Convergence Analysis and Acceleration of Fictitious Play for General Mean-Field Games via the Best Response

TL;DR

This paper provides a comprehensive convergence analysis of fictitious play in general mean-field games, introduces acceleration strategies, and validates these methods through numerical experiments, advancing the understanding of iterative algorithms in complex game settings.

Contribution

The paper offers the first explicit convergence rate for fictitious play in general mean-field games, including non-potential types, and proposes two novel acceleration techniques.

Findings

Fictitious play converges linearly under certain conditions.

Acceleration strategies improve convergence speed and stability.

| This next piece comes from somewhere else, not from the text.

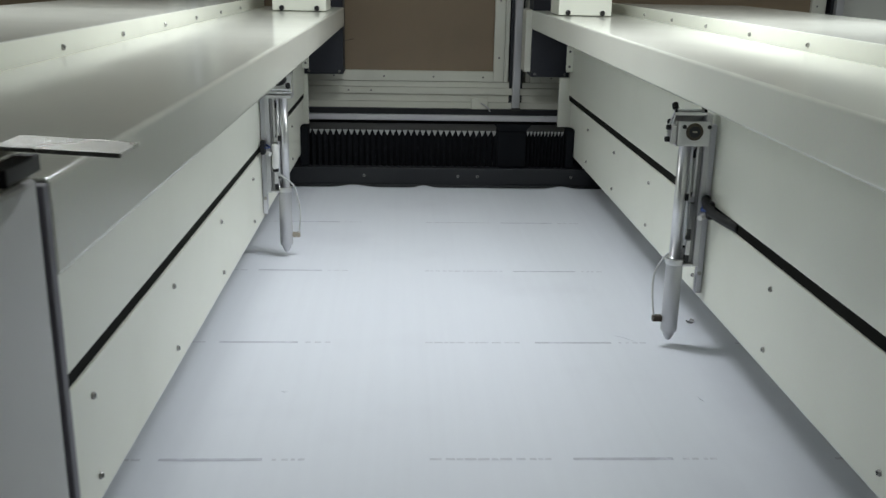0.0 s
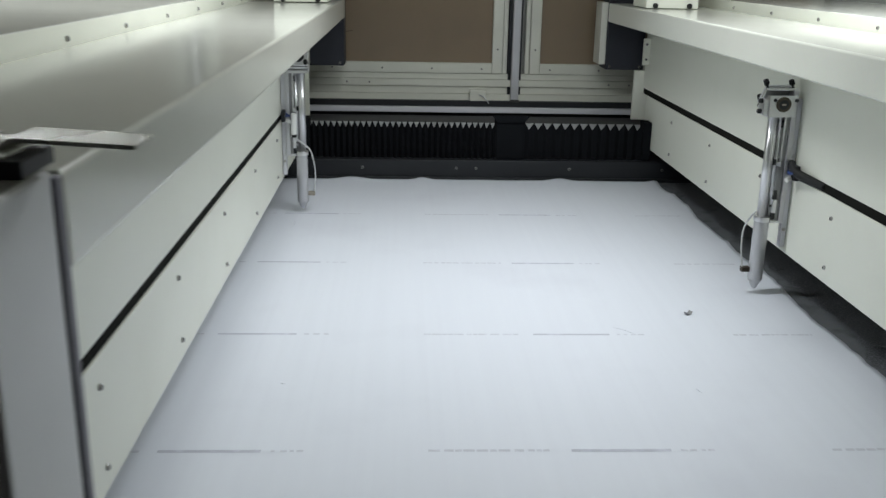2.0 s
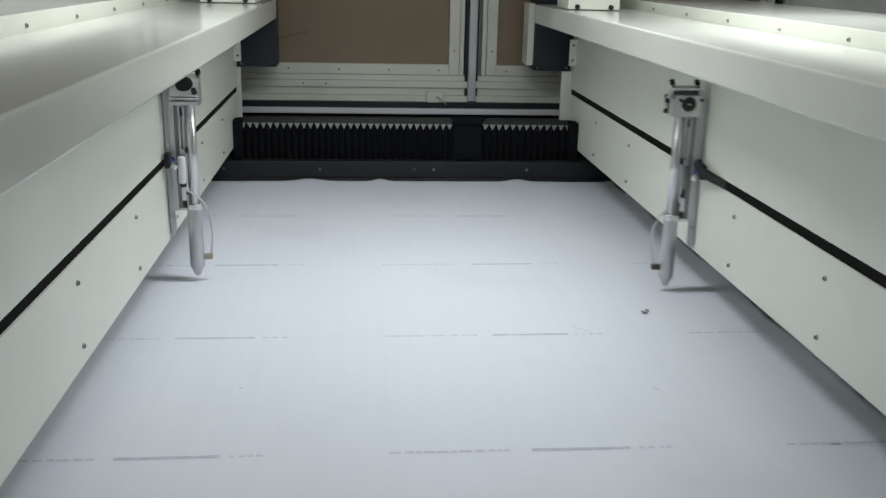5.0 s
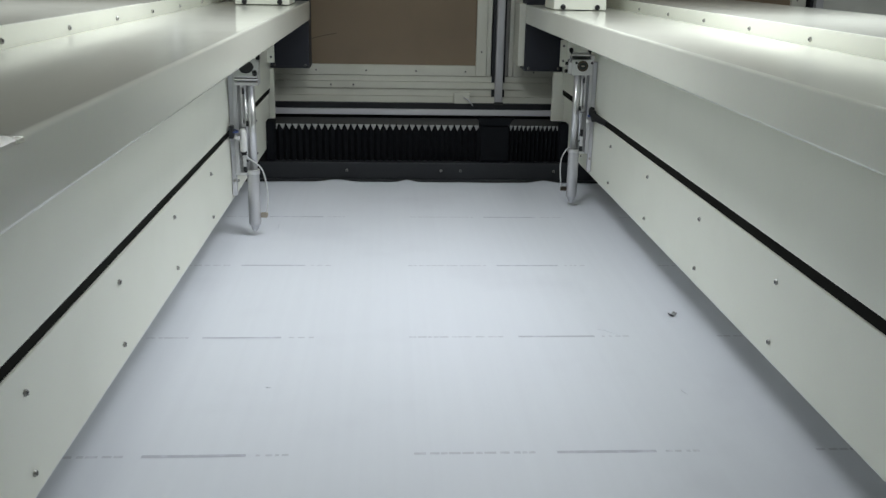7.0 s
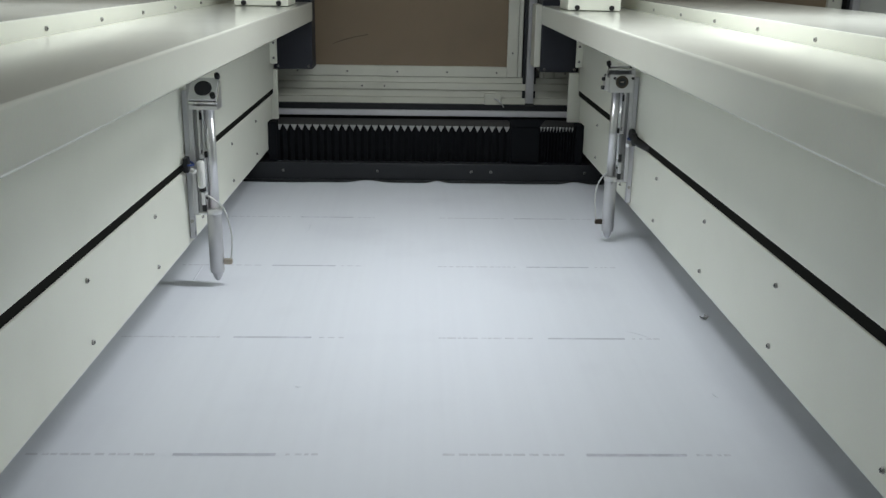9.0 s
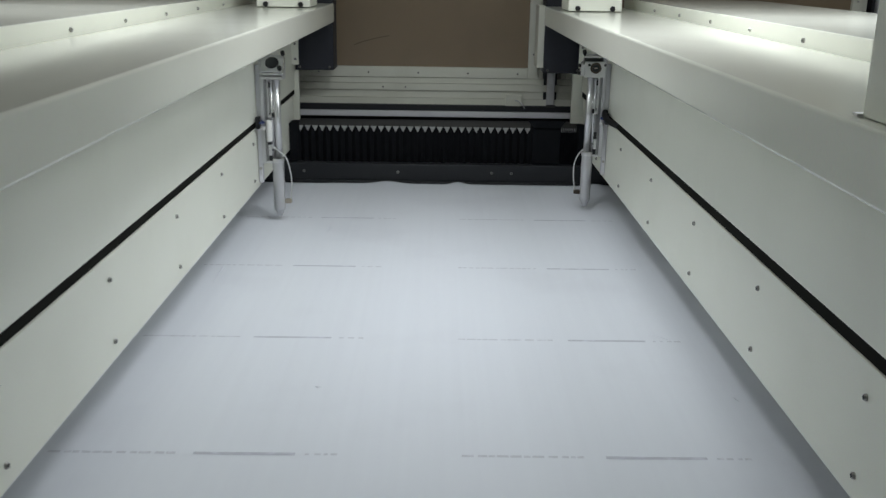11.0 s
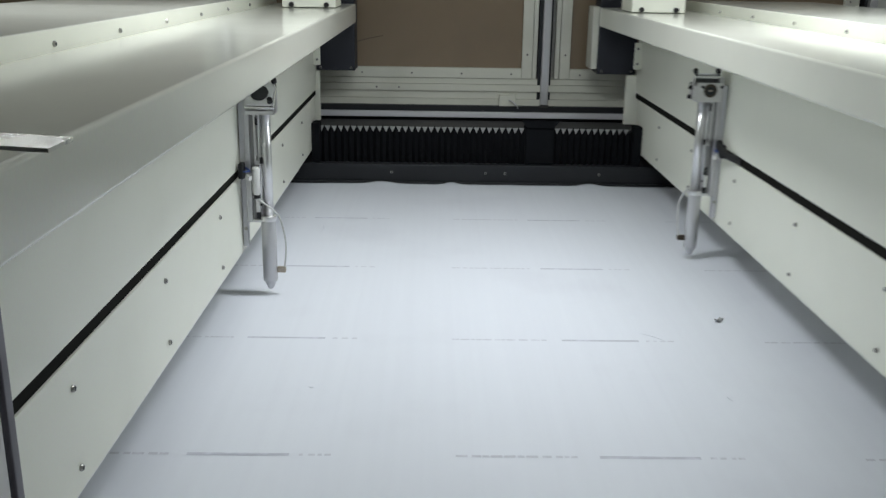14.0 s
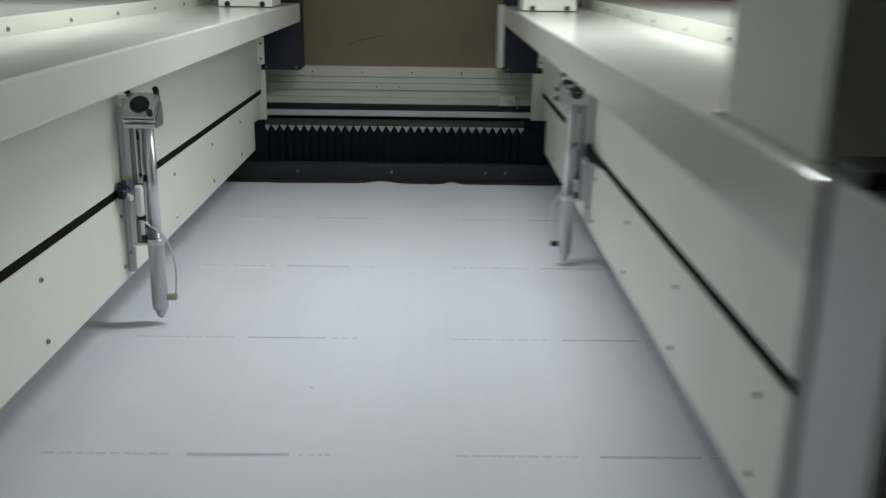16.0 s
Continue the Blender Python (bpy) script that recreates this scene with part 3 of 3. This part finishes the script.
def build_lint():
    """A ragged strip of thin dusty gauze that shows beside the fabric, and a few loose shreds."""
    bm = bmesh.new()
    prev = None
    steps, across = 260, 8
    for i in range(steps + 1):
        y = 0.30 + 2.09 * i / steps
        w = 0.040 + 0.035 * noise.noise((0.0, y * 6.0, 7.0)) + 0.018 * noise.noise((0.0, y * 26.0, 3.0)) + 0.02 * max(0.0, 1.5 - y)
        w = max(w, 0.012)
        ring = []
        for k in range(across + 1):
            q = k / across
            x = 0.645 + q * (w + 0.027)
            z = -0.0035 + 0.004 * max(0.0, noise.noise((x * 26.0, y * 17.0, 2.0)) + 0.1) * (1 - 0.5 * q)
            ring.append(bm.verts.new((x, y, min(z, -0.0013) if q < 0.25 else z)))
        if prev:
            for k in range(across):
                bm.faces.new((prev[k], prev[k + 1], ring[k + 1], ring[k])).smooth = True
        prev = ring
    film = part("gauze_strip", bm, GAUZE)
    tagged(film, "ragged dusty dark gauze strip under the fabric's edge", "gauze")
    rnd = random.Random(11)
    for n in range(7):
        y, x = 0.95 + n * 0.19 + rnd.uniform(-0.05, 0.05), 0.712 + rnd.uniform(0.0, 0.035)
        bm = bmesh.new()
        length, width, seed, steps = rnd.uniform(0.02, 0.06), rnd.uniform(0.002, 0.006), rnd.uniform(0, 50), 10
        prev = None
        for i in range(steps + 1):
            s = i / steps - 0.5
            cx = 0.02 * noise.noise((s * 3.0, seed, 0.0))
            w = width * (0.2 + 0.8 * math.sin(math.pi * i / steps))
            z = 0.001 + 0.004 * max(0.0, noise.noise((s * 7.0, 1.0, seed)) + 0.2)
            ring = [bm.verts.new((cx - w, s * length, z * 0.5)), bm.verts.new((cx, s * length, z)), bm.verts.new((cx + w, s * length, z * 0.6))]
            if prev:
                for k in range(2):
                    bm.faces.new((prev[k], prev[k + 1], ring[k + 1], ring[k])).smooth = True
            prev = ring
        scrap = part("lint_scrap", bm, GAUZE)
        scrap.matrix_basis = pose(x, y, -0.0022, 0, 0, rnd.uniform(-50, 50))
        scrap.modifiers.new("thickness", "SOLIDIFY").thickness = 0.0003
        tagged(scrap, "thin crumpled grey gauze shred beside the fabric", "scrap", group="gauze shreds")


build_setting()
build_back()
right = build_beam(1, True)
tagged(right, "cream painted gantry beam with black slot and housing on top", "gantry beam", group="gantry beams")
left = build_beam(-1, False)
tagged(left, "cream painted gantry beam with black slot and glossy cover", "gantry beam", group="gantry beams")
right_head = build_head(right, 1)
left_head = build_head(left, -1)
pleats = build_bellows()
build_fabric()
build_small()
build_lint()

# ---- the beams' and heads' ways: seconds and metres ----
RIGHT_BEAM = [
    (0, 0.452), (0.1, 0.457), (0.2, 0.460), (0.3, 0.456), (0.4, 0.455), (0.5, 0.453), (0.6, 0.461), (0.7, 0.461),
    (0.8, 0.450), (0.9, 0.445), (1, 0.474), (1.1, 0.499), (1.2, 0.537), (1.3, 0.565), (1.4, 0.577), (1.5, 0.580),
    (1.6, 0.592), (1.7, 0.609), (1.8, 0.641), (1.9, 0.660), (2, 0.664), (2.1, 0.672), (2.2, 0.678), (2.3, 0.685),
    (2.4, 0.692), (2.5, 0.693), (2.6, 0.700), (2.8, 0.679), (2.9, 0.652), (3, 0.616), (3.1, 0.608), (3.2, 0.625),
    (3.4, 0.687), (3.5, 0.698), (3.7, 0.700), (3.8, 0.690), (4, 0.669), (4.1, 0.674), (4.2, 0.680), (4.4, 0.652),
    (4.5, 0.638), (4.6, 0.632), (4.7, 0.621), (6.8, 0.466), (7, 0.483), (7.2, 0.477), (7.5, 0.461), (7.6, 0.452), (8,
    0.443), (8.4, 0.454), (8.5, 0.456), (8.7, 0.452), (10.8, 0.373), (11, 0.391), (11.2, 0.383), (11.5, 0.365), (11.8,
    0.366), (12, 0.364), (12.4, 0.351), (12.5, 0.340), (13, 0.366), (13.1, 0.380), (13.2, 0.404), (13.3, 0.421),
    (13.4, 0.431), (13.5, 0.437), (13.6, 0.438), (13.7, 0.455), (13.8, 0.488), (13.9, 0.523), (14, 0.557), (14.1,
    0.572), (14.3, 0.590), (14.4, 0.612), (14.5, 0.629), (14.6, 0.639), (14.7, 0.634), (14.9, 0.586), (15, 0.545),
    (15.1, 0.507), (15.2, 0.471), (15.3, 0.446), (15.5, 0.439), (15.6, 0.435), (15.8, 0.369), (15.9, 0.342), (16,
    0.299)]
RIGHT_HEAD = [
    (0, 1.332), (0.1, 1.334), (0.2, 1.345), (0.3, 1.365), (0.4, 1.399), (0.5, 1.448), (0.6, 1.496), (0.7, 1.528),
    (0.8, 1.546), (0.9, 1.558), (1, 1.564), (1.1, 1.567), (1.2, 1.573), (1.3, 1.582), (1.4, 1.588), (1.5, 1.587),
    (1.6, 1.576), (1.7, 1.561), (1.8, 1.550), (1.9, 1.543), (2, 1.536), (2.1, 1.519), (2.2, 1.494), (2.3, 1.467),
    (2.4, 1.440), (2.5, 1.416), (2.6, 1.396), (2.8, 1.373), (2.9, 1.358), (3, 1.351), (3.1, 1.351), (3.2, 1.345),
    (3.4, 1.338), (3.5, 1.338), (3.7, 1.302), (3.8, 1.258), (4, 1.193), (4.1, 1.199), (4.2, 1.209), (4.4, 1.253),
    (4.5, 1.300), (4.6, 1.348), (4.7, 1.397), (6.8, 2.137), (7, 2.160), (7.2, 2.117), (7.5, 2.102), (7.6, 2.098), (8,
    2.079), (8.4, 1.896), (8.5, 1.884), (8.7, 1.859), (10.8, 2.154), (11, 2.157), (11.2, 2.146), (11.5, 2.146), (11.8,
    2.003), (12, 1.920), (12.4, 1.890), (12.5, 1.889), (13, 1.898), (13.1, 1.880), (13.2, 1.851), (13.3, 1.814),
    (13.4, 1.784), (13.5, 1.771), (13.6, 1.772), (13.7, 1.775), (13.8, 1.777), (13.9, 1.776), (14, 1.773), (14.1,
    1.770), (14.3, 1.747), (14.4, 1.744), (14.5, 1.734), (14.6, 1.715), (14.7, 1.697), (14.9, 1.691), (15, 1.687),
    (15.1, 1.683), (15.2, 1.683), (15.3, 1.685), (15.5, 1.676), (15.6, 1.679), (15.8, 1.695), (15.9, 1.711), (16,
    1.718)]
LEFT_BEAM = [
    (0, -0.277), (0.1, -0.282), (0.2, -0.282), (0.3, -0.284), (0.5, -0.2825), (0.6, -0.287), (1, -0.2820), (1.1, -0.3010), (1.2, -0.321), (1.3, -0.334), (1.4, -0.341), (1.5, -0.340), (1.6, -0.333), (1.7, -0.317), (1.8, -0.294),
    (1.9, -0.2760), (2, -0.2700), (2.1, -0.2450), (2.2, -0.2260), (2.3, -0.215), (2.5, -0.209), (3, -0.2105), (3.5, -0.2028), (3.9, -0.2018), (4, -0.210), (4.1, -0.242), (4.2, -0.262), (4.4, -0.276), (4.5, -0.295), (4.6, -0.316),
    (4.7, -0.328), (6.8, -0.344), (7, -0.320), (7.2, -0.316), (7.5, -0.312), (7.6, -0.317), (8, -0.320), (8.4,
    -0.376), (8.5, -0.383), (8.7, -0.394), (10.8, -0.4040), (11, -0.3980), (11.2, -0.3490), (11.5, -0.331), (11.8,
    -0.382), (12, -0.389), (12.4, -0.3730), (12.5, -0.3710), (13, -0.373), (13.1, -0.375), (13.3, -0.373), (13.5, -0.3550), (13.6, -0.3310), (13.7, -0.321), (13.8, -0.318), (13.9, -0.323), (14, -0.322), (14.1, -0.332), (14.3,
    -0.389), (14.4, -0.420), (14.5, -0.444), (14.6, -0.457), (14.7, -0.463), (14.9, -0.489), (15, -0.511), (15.1,
    -0.530), (15.3, -0.541), (15.5, -0.523), (15.8, -0.483), (15.9, -0.474), (16, -0.472)]
LEFT_HEAD = [
    (0, 1.789), (0.1, 1.805), (0.2, 1.823), (0.3, 1.843), (0.5, 1.886), (0.6, 1.913), (1, 1.994), (1.1, 2.024), (1.2,
    2.046), (1.3, 2.062), (1.4, 2.077), (1.5, 2.087), (1.6, 2.085), (1.7, 2.078), (1.8, 2.075), (1.9, 2.075), (2,
    2.068), (2.1, 2.052), (2.2, 2.039), (2.3, 2.033), (2.5, 2.021), (3, 1.860), (3.5, 1.758), (3.9, 1.660), (4,
    1.635), (4.1, 1.619), (4.2, 1.609), (4.4, 1.600), (4.5, 1.599), (4.6, 1.598), (4.7, 1.598), (6.8, 1.898), (7,
    1.902), (7.2, 1.876), (7.5, 1.834), (7.6, 1.817), (8, 1.611), (8.4, 1.562), (8.5, 1.562), (8.7, 1.556), (10.8,
    2.029), (11, 2.030), (11.2, 2.021), (11.5, 2.006), (11.8, 1.972), (12, 1.942), (12.4, 1.820), (12.5, 1.803), (13,
    1.697), (13.1, 1.672), (13.3, 1.632), (13.5, 1.606), (13.6, 1.593), (13.7, 1.576), (13.8, 1.558), (13.9, 1.546),
    (14, 1.540), (14.1, 1.530), (14.3, 1.462), (14.4, 1.429), (14.5, 1.403), (14.6, 1.387), (14.7, 1.378), (14.9,
    1.375), (15, 1.375), (15.1, 1.376), (15.3, 1.378), (15.5, 1.384), (15.8, 1.390), (15.9, 1.392), (16, 1.395)]


def motions():
    walk(right, [(t, pose(x, 0, 0)) for t, x in RIGHT_BEAM])
    walk(left, [(t, pose(x, 0, 0)) for t, x in LEFT_BEAM])
    walk(right_head, [(t, pose(0, y, 0)) for t, y in RIGHT_HEAD])
    walk(left_head, [(t, pose(0, y, 0, 0, 0, 180)) for t, y in LEFT_HEAD])
    for slats, track, stop, sign in ((pleats[0], LEFT_BEAM, 0.245, 1), (pleats[1], RIGHT_BEAM, 0.323, -1)):
        n = len(slats)
        for i, ob in enumerate(slats):
            rows = []
            for t, x in track:
                span = max(abs(stop - x) / n, 0.0006)
                a = math.degrees(math.acos(min(span / SLAT, 0.97)))
                depth = math.sqrt(max(SLAT ** 2 - span ** 2, 0))
                edge = stop - sign * span * n
                if i % 2 == 0:
                    rows.append((t, pose(edge + sign * span * i, 0, 0, 0, 0, a if sign == 1 else 180 - a)))
                else:
                    rows.append((t, pose(edge + sign * span * (i + 1), 0, 0, 0, 0, 180 - a if sign == 1 else a)))
            walk(ob, rows)


motions()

Numerical examples confirm theoretical convergence rates.

Abstract

A mean-field game (MFG) seeks the Nash Equilibrium of a game involving a continuum of players, where the Nash Equilibrium corresponds to a fixed point of the best-response mapping. However, simple fixed-point iterations do not always guarantee convergence. Fictitious play is an iterative algorithm that leverages a best-response mapping combined with a weighted average. Through a thorough study of the best-response mapping, this paper develops a simple and unified convergence analysis, providing the first explicit convergence rate for the fictitious play algorithm in MFGs of general types, especially non-potential MFGs. We demonstrate that the convergence and rate can be controlled through the weighting parameter in the algorithm, with linear convergence achievable under a general assumption. Building on this analysis, we propose two strategies to accelerate fictitious play. The first uses a backtracking line search to optimize the weighting parameter, while the second employs a hierarchical grid strategy to enhance stability and computational efficiency. We demonstrate the effectiveness of these acceleration techniques and validate our convergence rate analysis with various numerical examples.